Distance between home cbgs and parks unrealistically high

Hello

I have been working with the data from NAICS code 712190 Nature Parks and Similar Institutions. across 10 US Metropolitan Statistical Areas (MSAs) over 18 weeks in 2021. I am quite surprised by my results and wondering if this is consistent with others. After expanding the visitor_home_cbgs variable to show visit counts from home neighbourhoods I have over 5 million rows of data showing park visits per week, per cbg.

But, if I subset for those visits where the poi_cbg first 11 numbers of the string (as in ,the Census Tract level) is the same as the visitor_home_cbgs first 11 characters, it returns only 474 rows of data. Resulting in only 371 parks, out of over 18,000 in the original dataset. These are visits to parks from CBGs that are within the same census tract, although the reduction in data when matching at the state or county level is similarly extreme. I have also calculated the travel distance between home cbgs and parks in many different iterations, filtering in many different ways, and still find that the distance between home cbg centroid and park centroid is unrealistically high.

Is this simply a challenge with the Safegraph sample, where the data is not capturing typical park visitation patterns? Even though I have an original dataset with cbg’s that are across metropolitan statistical areas, it is hard to believe that the vast majority of them are not only outside the tract, but even outside the state. This is even after filtering out park-cbg weekly visit counts that are under 5, and after normalizing visit counts with panel data.

Are there any recommendations for me? I am interested in knowing who is visiting parks but these results are vastly different from almost every other survey or study results describing travel and park usage, and it feels rather questionable to publish these findings.

Thank you!

Hello all.

I am just posting here to let readers know that after a week of pulling out my hair trying to figure out why these results are so unrealistic, I found the error in the code. I am just posting here in case other have the same issue.

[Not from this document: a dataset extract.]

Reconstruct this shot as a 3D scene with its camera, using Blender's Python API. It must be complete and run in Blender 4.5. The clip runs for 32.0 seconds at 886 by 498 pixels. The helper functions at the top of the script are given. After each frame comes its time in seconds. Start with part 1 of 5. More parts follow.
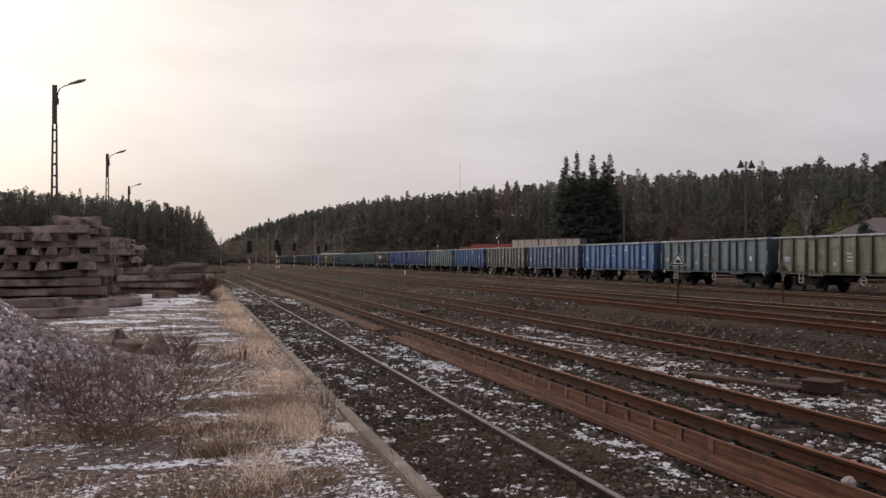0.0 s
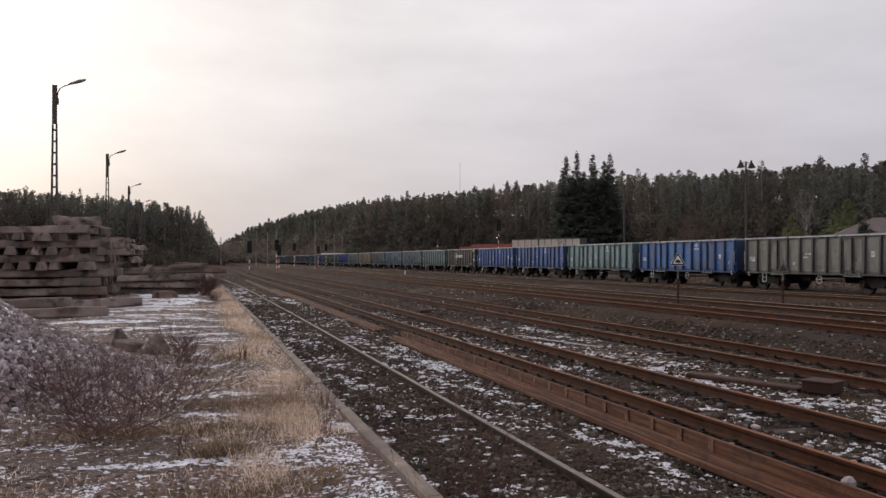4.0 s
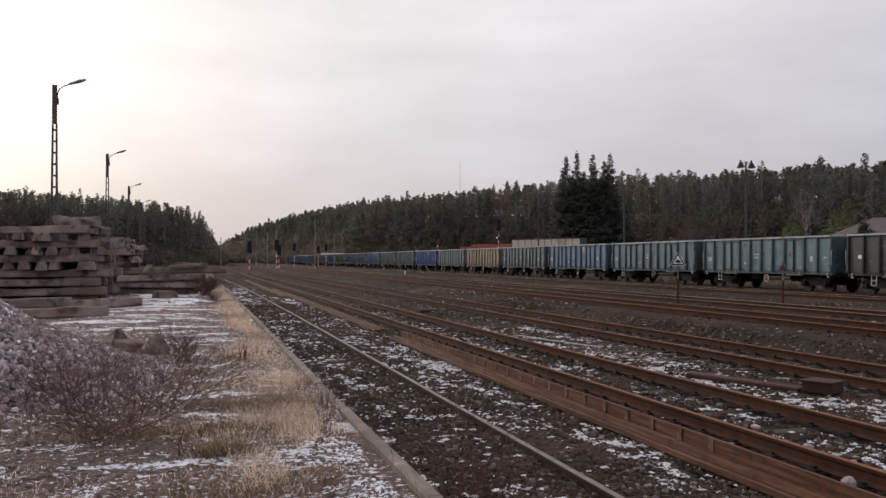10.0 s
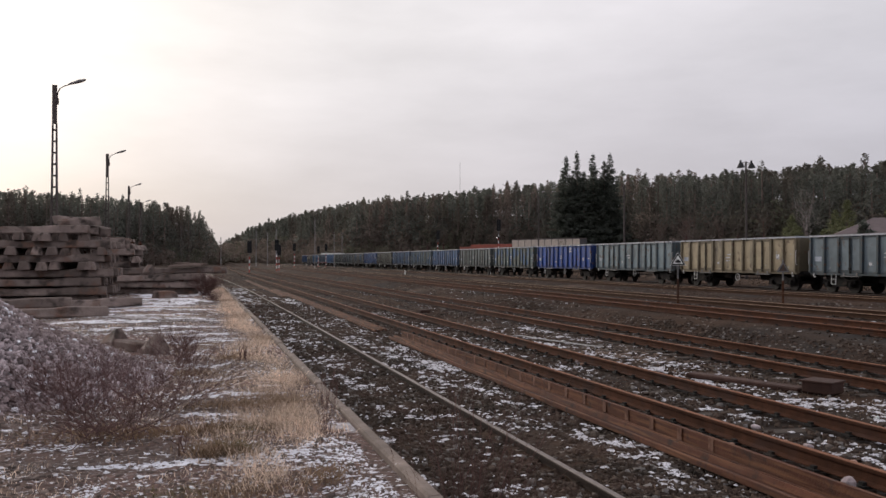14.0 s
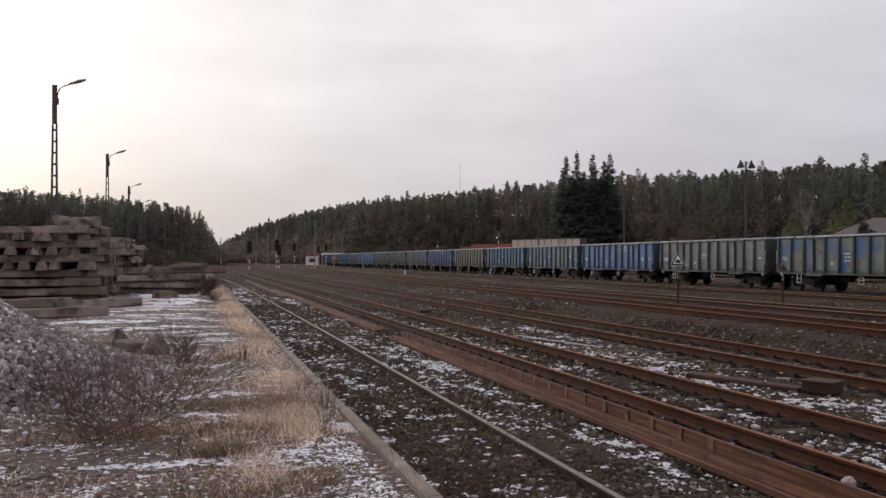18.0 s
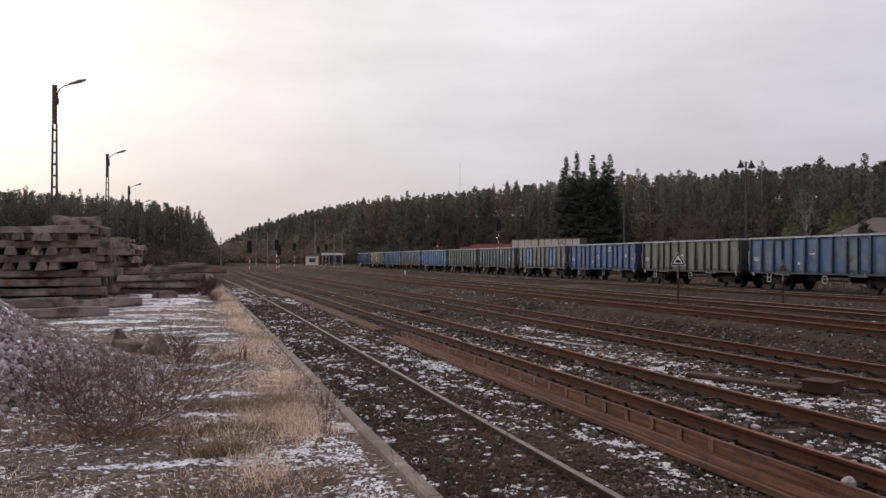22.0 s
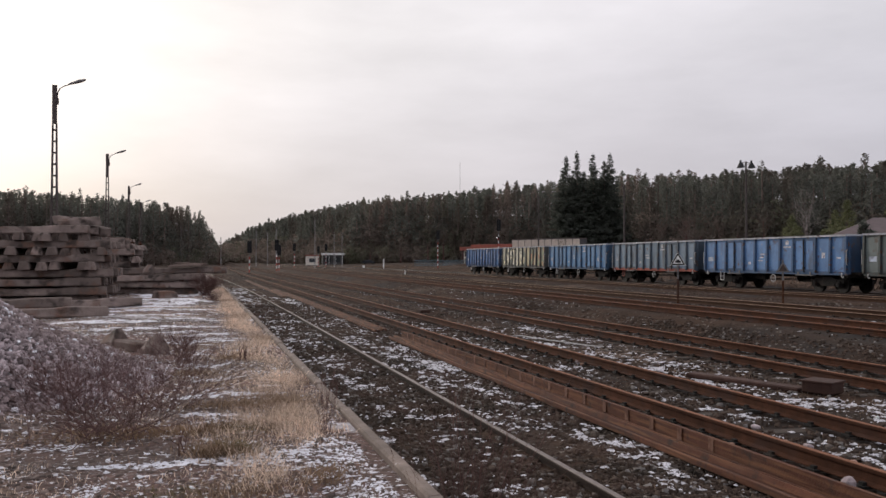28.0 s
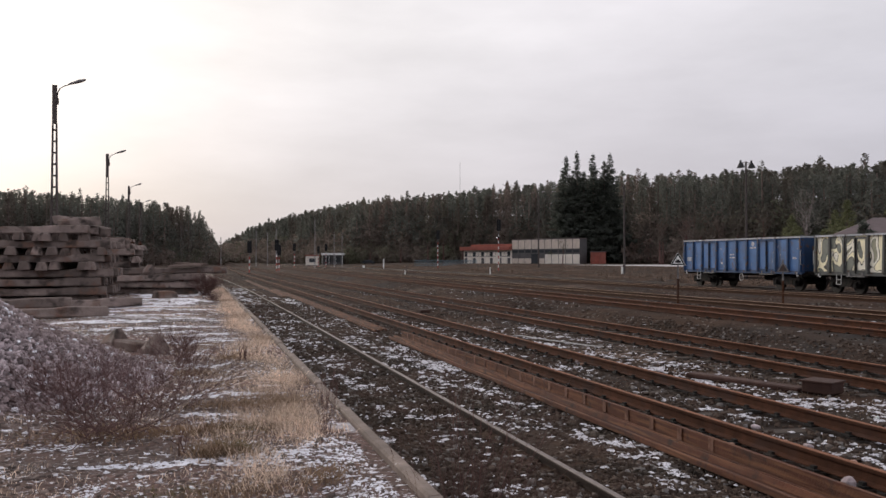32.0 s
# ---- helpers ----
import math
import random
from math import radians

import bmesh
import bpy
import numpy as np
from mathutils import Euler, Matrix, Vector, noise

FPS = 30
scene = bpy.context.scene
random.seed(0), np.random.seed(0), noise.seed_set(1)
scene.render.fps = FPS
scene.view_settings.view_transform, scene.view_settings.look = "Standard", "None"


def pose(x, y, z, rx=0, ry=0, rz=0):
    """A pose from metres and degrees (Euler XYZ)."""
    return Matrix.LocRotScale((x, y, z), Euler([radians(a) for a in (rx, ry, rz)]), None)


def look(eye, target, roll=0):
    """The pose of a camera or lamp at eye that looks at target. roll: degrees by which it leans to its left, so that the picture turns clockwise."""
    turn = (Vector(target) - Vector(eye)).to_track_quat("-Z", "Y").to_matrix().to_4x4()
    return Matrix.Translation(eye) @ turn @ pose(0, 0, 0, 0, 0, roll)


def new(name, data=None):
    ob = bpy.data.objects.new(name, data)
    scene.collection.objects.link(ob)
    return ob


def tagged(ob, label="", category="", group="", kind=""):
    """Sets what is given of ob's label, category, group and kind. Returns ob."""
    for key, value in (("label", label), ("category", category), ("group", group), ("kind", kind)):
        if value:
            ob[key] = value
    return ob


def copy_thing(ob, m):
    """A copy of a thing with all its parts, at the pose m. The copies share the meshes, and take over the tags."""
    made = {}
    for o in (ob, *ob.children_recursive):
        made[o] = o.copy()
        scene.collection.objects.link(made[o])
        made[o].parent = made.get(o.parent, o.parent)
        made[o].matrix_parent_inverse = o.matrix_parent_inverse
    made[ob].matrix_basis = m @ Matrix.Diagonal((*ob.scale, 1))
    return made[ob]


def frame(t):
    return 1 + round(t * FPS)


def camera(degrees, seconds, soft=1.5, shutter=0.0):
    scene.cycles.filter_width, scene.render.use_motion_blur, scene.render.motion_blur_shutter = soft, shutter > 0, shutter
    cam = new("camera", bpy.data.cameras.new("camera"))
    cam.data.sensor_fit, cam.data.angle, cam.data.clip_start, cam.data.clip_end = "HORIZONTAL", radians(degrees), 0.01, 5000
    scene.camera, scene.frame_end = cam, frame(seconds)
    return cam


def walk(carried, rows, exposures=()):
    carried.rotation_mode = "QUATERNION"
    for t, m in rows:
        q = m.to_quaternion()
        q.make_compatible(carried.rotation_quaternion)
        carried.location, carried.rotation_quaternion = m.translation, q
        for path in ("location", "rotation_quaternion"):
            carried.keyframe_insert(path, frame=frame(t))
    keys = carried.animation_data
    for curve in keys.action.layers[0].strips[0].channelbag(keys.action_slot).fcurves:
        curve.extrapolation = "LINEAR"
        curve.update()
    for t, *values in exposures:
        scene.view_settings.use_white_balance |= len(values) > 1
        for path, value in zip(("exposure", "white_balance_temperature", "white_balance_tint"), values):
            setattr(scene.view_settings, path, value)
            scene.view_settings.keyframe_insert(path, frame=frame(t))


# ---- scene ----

The problem occurred when I expanded the visitor_home_cbgs column using the function from the safegraphR package expand_cat_json(). I did not realize that I had the setting “na.rm=TRUE” which was resulting in the rows with empty curly brackets being ignored, and thus incorrect rows were joined with the original dataframe. I realize this is a rooky mistake and I should have caught it earlier, but so be it with coding. Hopefully my mistake will help others in the same boat.

After ensuring the correct rows were joining after expanding the JSON format, my data looks much closer to what I expected, with a good number of park visits occurring within the block and tract levels. Thank you to those who reached out to help me with this.

Keep in mind that what you observed initially might not be anomalous. As you expand the circle around a point, the area (and hence the number of potential visitors) grows quadratically, so if you restrict to a small area around them the numbers would be small.